Rz. 671

Der Gesellschaftsvertrag muss "für den Fall des Ausscheidens aus der Gesellschaft eine Abfindung vorsehen, die unter dem gemeinen Wert der Beteiligung an der Personengesellschaft oder des Anteils an der Kapitalgesellschaft liegt" (§ 13a Abs. 9 S. 1 Nr. 3 ErbStG).[1]

 

Rz. 672

Nach dem gesetzlichen Regelungsmodell hat ein ausscheidender Gesellschafter einen Abfindungsanspruch in Höhe des Verkehrswerts seines Anteils (s. § 738 BGB). Der Gesellschaftsvertrag muss diesen Abfindungsanspruch beschränken. Eine "erhebliche" Beschränkung ist (anders als noch im Regierungsentwurf vorgesehen) nicht mehr erforderlich. Die Höhe der Beschränkung ist allerdings maßgeblich für den steuerlichen Verschonungsabschlag (s. § 13a Abs. 9 S. 2 ErbStG). Für den maximalen Vorab-Abschlag von 30 % muss die Abfindung somit um 30 % (gegenüber dem gemeinen Wert) beschränkt werden.

 

Rz. 673

Das Gesetz spricht vom "Ausscheiden" eines Gesellschafters. Bei den PersGes sind die Fälle des Ausscheidens eines Gesellschafters gesetzlich geregelt[2], bei den KapGes fehlt es an einer gesetzlichen Regelung (s. nur § 34 GmbHG und §§ 237 ff. AktG über die Einziehung der Anteile). Ausschluss und Kündigung sind aber auch bei Kapitalgesellschaften (zumindest bei Vorliegen eines wichtigen Grundes) möglich. Die Regelung erfasst alle Fälle des (freiwilligen oder zwangsweisen) Ausscheidens eines Gesellschafters.
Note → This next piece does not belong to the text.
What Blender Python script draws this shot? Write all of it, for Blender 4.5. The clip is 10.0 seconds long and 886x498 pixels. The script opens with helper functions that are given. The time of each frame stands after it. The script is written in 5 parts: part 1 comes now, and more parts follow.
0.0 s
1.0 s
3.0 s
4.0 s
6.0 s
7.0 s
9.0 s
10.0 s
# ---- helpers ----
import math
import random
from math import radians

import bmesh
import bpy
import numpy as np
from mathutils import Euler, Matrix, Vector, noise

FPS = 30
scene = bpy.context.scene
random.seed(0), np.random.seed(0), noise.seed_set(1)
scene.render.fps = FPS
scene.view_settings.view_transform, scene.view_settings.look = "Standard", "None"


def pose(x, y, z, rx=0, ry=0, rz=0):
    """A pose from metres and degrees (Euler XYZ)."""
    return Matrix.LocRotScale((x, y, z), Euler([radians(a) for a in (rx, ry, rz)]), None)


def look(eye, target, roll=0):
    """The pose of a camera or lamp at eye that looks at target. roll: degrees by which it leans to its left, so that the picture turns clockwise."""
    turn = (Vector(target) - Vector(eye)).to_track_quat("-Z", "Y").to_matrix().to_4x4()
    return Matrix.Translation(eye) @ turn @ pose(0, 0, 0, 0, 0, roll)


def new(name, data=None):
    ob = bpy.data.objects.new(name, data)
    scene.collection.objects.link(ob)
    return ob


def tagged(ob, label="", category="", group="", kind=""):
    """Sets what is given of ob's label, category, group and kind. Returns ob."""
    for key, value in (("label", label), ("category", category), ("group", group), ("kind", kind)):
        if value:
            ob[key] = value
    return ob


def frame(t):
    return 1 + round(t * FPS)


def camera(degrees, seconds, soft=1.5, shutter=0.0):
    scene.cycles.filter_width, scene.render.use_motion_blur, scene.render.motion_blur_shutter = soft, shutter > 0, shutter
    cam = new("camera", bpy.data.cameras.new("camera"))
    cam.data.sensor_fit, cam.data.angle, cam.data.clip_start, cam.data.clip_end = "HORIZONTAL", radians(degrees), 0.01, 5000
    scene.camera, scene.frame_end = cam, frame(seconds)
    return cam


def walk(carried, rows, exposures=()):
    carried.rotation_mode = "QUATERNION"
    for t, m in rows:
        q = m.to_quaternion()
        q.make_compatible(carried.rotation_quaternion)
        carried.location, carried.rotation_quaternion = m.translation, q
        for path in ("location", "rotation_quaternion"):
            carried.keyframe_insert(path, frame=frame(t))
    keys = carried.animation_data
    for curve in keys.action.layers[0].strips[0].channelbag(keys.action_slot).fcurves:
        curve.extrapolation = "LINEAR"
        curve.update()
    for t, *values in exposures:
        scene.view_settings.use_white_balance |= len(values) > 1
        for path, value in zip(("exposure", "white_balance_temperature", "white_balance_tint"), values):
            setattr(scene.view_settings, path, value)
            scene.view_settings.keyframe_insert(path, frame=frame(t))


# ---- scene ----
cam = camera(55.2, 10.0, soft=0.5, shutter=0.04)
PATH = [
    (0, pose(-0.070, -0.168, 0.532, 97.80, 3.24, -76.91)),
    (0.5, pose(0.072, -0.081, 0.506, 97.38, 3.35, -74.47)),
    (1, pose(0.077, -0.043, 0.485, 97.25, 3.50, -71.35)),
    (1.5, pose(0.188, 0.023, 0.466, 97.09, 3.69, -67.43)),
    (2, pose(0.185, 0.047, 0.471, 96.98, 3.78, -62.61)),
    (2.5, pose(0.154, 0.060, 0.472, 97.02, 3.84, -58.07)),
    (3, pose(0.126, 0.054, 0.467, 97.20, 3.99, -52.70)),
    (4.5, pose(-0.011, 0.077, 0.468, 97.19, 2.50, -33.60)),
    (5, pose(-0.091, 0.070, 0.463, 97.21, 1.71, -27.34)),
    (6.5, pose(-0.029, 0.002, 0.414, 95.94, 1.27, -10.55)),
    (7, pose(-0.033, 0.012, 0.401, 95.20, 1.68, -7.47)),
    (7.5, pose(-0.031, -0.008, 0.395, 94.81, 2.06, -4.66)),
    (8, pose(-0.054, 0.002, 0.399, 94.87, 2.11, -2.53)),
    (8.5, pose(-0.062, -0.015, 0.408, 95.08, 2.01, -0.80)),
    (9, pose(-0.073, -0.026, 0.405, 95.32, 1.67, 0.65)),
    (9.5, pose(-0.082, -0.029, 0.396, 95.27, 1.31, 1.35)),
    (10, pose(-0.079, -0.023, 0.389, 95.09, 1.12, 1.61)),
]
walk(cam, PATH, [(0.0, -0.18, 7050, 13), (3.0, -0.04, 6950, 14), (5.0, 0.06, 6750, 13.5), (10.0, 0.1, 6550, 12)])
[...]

Auf Art, Anlass oder Grund des Ausscheidens kommt es nicht an. Kündigung und Ausschluss sind gleichermaßen erfasst. Dabei ist es ohne Bedeutung, ob der Gesellschaftsanteil des ausscheidenden Gesellschafters auf eine andere Person (die Gesellschaft, einen Mitgesellschafter oder einen Dritten) übergeht oder untergeht (Umkehrschluss zu § 3 Abs. 2 Nr. 2, § 7 Abs. 7 ErbStG).

 

Rz. 674

Entscheidend ist in allen Fällen, dass dem ausscheidenden Gesellschafter ein Abfindungsanspruch gegen die Gesellschaft (§ 738 BGB) zusteht. Nicht erfasst sind daher die Fälle, in denen der ausscheidende Gesellschafter einen Kaufpreisanspruch gegen den Erwerber hat (z. B. beim Erwerb eigener Anteile durch die GmbH nach § 33 GmbHG).

 

Rz. 675

Der Steuergesetzgeber geht offenbar davon aus, dass die Höhe der Abfindung in den Gesellschaftsverträgen derart geregelt ist, dass sie sich nach einem prozentualen Abschlag auf den gemeinen Wert bestimmt. Dies ist aber regelmäßig nicht der Fall, sodass künftig mindestens 2 Werte (und zwar genau) ermittelt werden müssen: der gemeine Wert des Anteils und die Abfindung nach dem Gesellschaftsvertrag. Dies ist gleichermaßen aufwendig und streitanfällig.

 

Rz. 676

Im Zusammenhang mit der Abfindungsbeschränkung schafft der Gesetzgeber widersprüchliche Anreize. Einerseits ist die Beschränkung der Abfindung Voraussetzung für die Gewährung eines Vorab-Abschlags. Andererseits löst die Abfindungsbeschränkung aufgrund einer bloßen Fiktion Steuern aus (§ 3 Abs. 2 Nr. 2, § 7 Abs. 7 ErbStG). Die Zielrichtung beider Regelungen ist kaum miteinander in Einklang zu bringen, sodass von einer folgerichtigen Umsetzung der einmal getroffenen Belastungsentscheidung nicht die Rede sein kann.

[1] R E 13a.20 Abs. 2 S. 2 Nr. 3 ErbStR 2019.
[2] Derzeit § 131 Abs. 3 HGB und ab dem 1.1.2024 § 138 HGB i. d. F. des MoPeG, BGBl I 2021, 3436.